■ Work to be completed ■
Write out the data below exactly as given, without any of its pictures.

****************

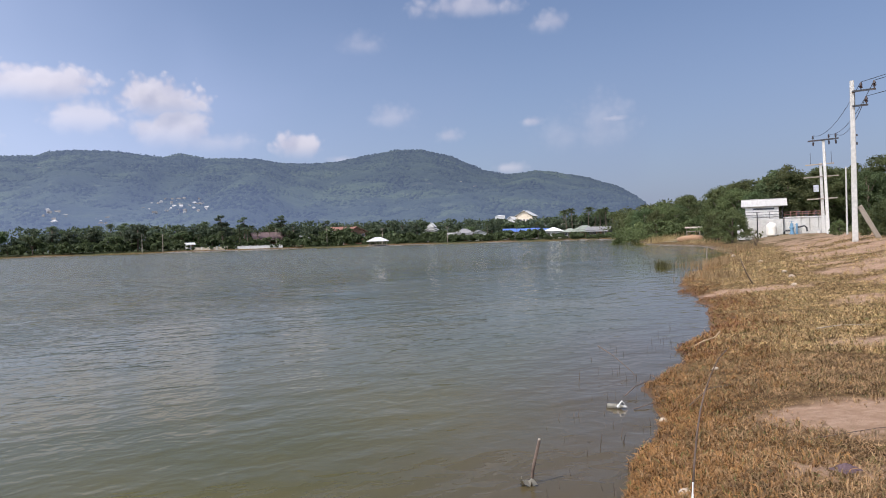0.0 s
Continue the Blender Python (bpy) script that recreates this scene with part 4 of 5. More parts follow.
house(-3.1, S(-3.1) + 16, 7, 6, 2.8, 1.6, "gable_y", WHITE_WALL, GREY_ROOF, "white bungalow with a grey gabled roof", 14)
house(-5.0, S(-5.0) + 70, 4.4, 6, 11.5, 0.5, "hip", WHITE_WALL, WHITE_ROOF, "tall plain white block above the trees", 6, 3, 0.1)
house(-7.25, S(-7.25) + 78, 8.6, 10, 10.9, 3.0, "gable_y", CREAM_WALL, WHITE_ROOF, "large white gabled building above the trees", -14, 3, 0.8, openings=5)
house(-6.1, S(-6.1) + 74, 5.5, 8, 8.6, 2.4, "gable_y", WHITE_WALL, WHITE_ROOF, "white wing with a sloping roof", -20, 3, 0.5)
for k, az in enumerate((-5.75, -6.75, -7.75)):
    house(az, S(az) + 20, 4.5, 9, 3.3, 1.3, "gable", GREY_WALL, BLUE_ROOF, "open shed with a bright blue sheet-metal roof", 3, openings=3, group="blue-roofed sheds")
house(-8.7, S(-8.7) + 19, 5, 9, 3.0, 1.2, "gable", GREY_WALL, BLUE_ROOF, "low shed with a faded blue sheet roof", 3, group="blue-roofed sheds")
house(-9.5, S(-9.5) + 14, 6.2, 6, 3.0, 1.5, "hip", WHITE_WALL, WHITE_ROOF, "white pavilion with a hipped white roof", 0, over=1.0)
house(-10.4, S(-10.4) + 48, 17, 8, 5.4, 1.4, "gable", GREY_WALL, FAR_SHEET, "long low building with a pale green-grey roof", 4, openings=6)
house(-10.9, S(-10.9) + 13, 5.5, 5, 2.4, 1.4, "hip", SHADED_WALL, GREEN_ROOF, "small hut with a mossy hipped roof", 5)
house(-12.1, S(-12.1) + 16, 7.5, 6, 3.0, 1.7, "hip", CREAM_WALL, GREEN_ROOF, "cream house with a mossy grey roof", -8, porch=True)
house(-13.3, S(-13.3) + 14, 8.5, 6, 2.6, 1.3, "gable", SHADED_WALL, GREY_ROOF, "low house with a grey roof, its walls coloured as in shade", -12, openings=4, porch=True)
house(20.9, S(20.9) + 7, 2.8, 2.6, 2.1, 0.8, "gable", WHITE_WALL, WHITE_ROOF, "small white kiosk beside the cream wall", 20, openings=2)
house(46.6, S(46.6) + 9, 7.5, 4, 2.3, 0.7, "gable", GREY_WALL, FAR_SHEET, "grey lakeside shed under the trees", 6)
house(45.2, S(45.2) + 9, 4.5, 4, 2.2, 0.7, "gable", GREY_WALL, FAR_SHEET, "small grey shed under the trees", -5, openings=2)
house(73.2, S(73.2) + 14, 8, 7, 3.8, 2.0, "gable", GREY_WALL, WHITE_ROOF, "house with a pale roof catching the light", -24, porch=True)
for az, w_, mat_, text in ((92.4, 9, FAR_SHEET, "low house with a pale sheet roof by the water"), (94.6, 7, GREY_ROOF, "low grey house by the water"), (98.2, 10, FAR_SHEET, "long house with a pale roof by the water"),
                           (100.3, 7, GREY_ROOF, "low grey-roofed house by the water"), (102.6, 9, WHITE_ROOF, "low house with a white roof by the water"), (104.6, 8, GREY_ROOF, "grey-roofed house among palms"),
                           (87.4, 7, FAR_SHEET, "small house with a pale roof by the water"), (83.0, 8, GREY_ROOF, "low grey-roofed house by the water"), (107.8, 7, GREY_ROOF, "small grey house under the palms")):
    house(az, S(az) + 9, w_, 6, 2.7, 1.2, "gable", GREY_WALL, mat_, text, pick.uniform(-15, 15), group="low houses across the water")
house(143.6, S(143.6) + 10, 17, 8, 4.6, 0.5, "hip", CONCRETE, FAR_SHEET, "long flat-roofed concrete building among dark trees", -6, openings=7, over=1.2)
house(141.9, S(141.9) + 9, 6, 6, 2.6, 1.0, "gable", GREY_WALL, GREY_ROOF, "small grey shed on the far bank", 10)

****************

■ Complete answer ■
0.0 s
Continue the Blender Python (bpy) script that recreates this scene with part 4 of 5. More parts follow.
house(-3.1, S(-3.1) + 16, 7, 6, 2.8, 1.6, "gable_y", WHITE_WALL, GREY_ROOF, "white bungalow with a grey gabled roof", 14)
house(-5.0, S(-5.0) + 70, 4.4, 6, 11.5, 0.5, "hip", WHITE_WALL, WHITE_ROOF, "tall plain white block above the trees", 6, 3, 0.1)
house(-7.25, S(-7.25) + 78, 8.6, 10, 10.9, 3.0, "gable_y", CREAM_WALL, WHITE_ROOF, "large white gabled building above the trees", -14, 3, 0.8, openings=5)
house(-6.1, S(-6.1) + 74, 5.5, 8, 8.6, 2.4, "gable_y", WHITE_WALL, WHITE_ROOF, "white wing with a sloping roof", -20, 3, 0.5)
for k, az in enumerate((-5.75, -6.75, -7.75)):
    house(az, S(az) + 20, 4.5, 9, 3.3, 1.3, "gable", GREY_WALL, BLUE_ROOF, "open shed with a bright blue sheet-metal roof", 3, openings=3, group="blue-roofed sheds")
house(-8.7, S(-8.7) + 19, 5, 9, 3.0, 1.2, "gable", GREY_WALL, BLUE_ROOF, "low shed with a faded blue sheet roof", 3, group="blue-roofed sheds")
house(-9.5, S(-9.5) + 14, 6.2, 6, 3.0, 1.5, "hip", WHITE_WALL, WHITE_ROOF, "white pavilion with a hipped white roof", 0, over=1.0)
house(-10.4, S(-10.4) + 48, 17, 8, 5.4, 1.4, "gable", GREY_WALL, FAR_SHEET, "long low building with a pale green-grey roof", 4, openings=6)
house(-10.9, S(-10.9) + 13, 5.5, 5, 2.4, 1.4, "hip", SHADED_WALL, GREEN_ROOF, "small hut with a mossy hipped roof", 5)
house(-12.1, S(-12.1) + 16, 7.5, 6, 3.0, 1.7, "hip", CREAM_WALL, GREEN_ROOF, "cream house with a mossy grey roof", -8, porch=True)
house(-13.3, S(-13.3) + 14, 8.5, 6, 2.6, 1.3, "gable", SHADED_WALL, GREY_ROOF, "low house with a grey roof, its walls coloured as in shade", -12, openings=4, porch=True)
house(20.9, S(20.9) + 7, 2.8, 2.6, 2.1, 0.8, "gable", WHITE_WALL, WHITE_ROOF, "small white kiosk beside the cream wall", 20, openings=2)
house(46.6, S(46.6) + 9, 7.5, 4, 2.3, 0.7, "gable", GREY_WALL, FAR_SHEET, "grey lakeside shed under the trees", 6)
house(45.2, S(45.2) + 9, 4.5, 4, 2.2, 0.7, "gable", GREY_WALL, FAR_SHEET, "small grey shed under the trees", -5, openings=2)
house(73.2, S(73.2) + 14, 8, 7, 3.8, 2.0, "gable", GREY_WALL, WHITE_ROOF, "house with a pale roof catching the light", -24, porch=True)
for az, w_, mat_, text in ((92.4, 9, FAR_SHEET, "low house with a pale sheet roof by the water"), (94.6, 7, GREY_ROOF, "low grey house by the water"), (98.2, 10, FAR_SHEET, "long house with a pale roof by the water"),
                           (100.3, 7, GREY_ROOF, "low grey-roofed house by the water"), (102.6, 9, WHITE_ROOF, "low house with a white roof by the water"), (104.6, 8, GREY_ROOF, "grey-roofed house among palms"),
                           (87.4, 7, FAR_SHEET, "small house with a pale roof by the water"), (83.0, 8, GREY_ROOF, "low grey-roofed house by the water"), (107.8, 7, GREY_ROOF, "small grey house under the palms")):
    house(az, S(az) + 9, w_, 6, 2.7, 1.2, "gable", GREY_WALL, mat_, text, pick.uniform(-15, 15), group="low houses across the water")
house(143.6, S(143.6) + 10, 17, 8, 4.6, 0.5, "hip", CONCRETE, FAR_SHEET, "long flat-roofed concrete building among dark trees", -6, openings=7, over=1.2)
house(141.9, S(141.9) + 9, 6, 6, 2.6, 1.0, "gable", GREY_WALL, GREY_ROOF, "small grey shed on the far bank", 10)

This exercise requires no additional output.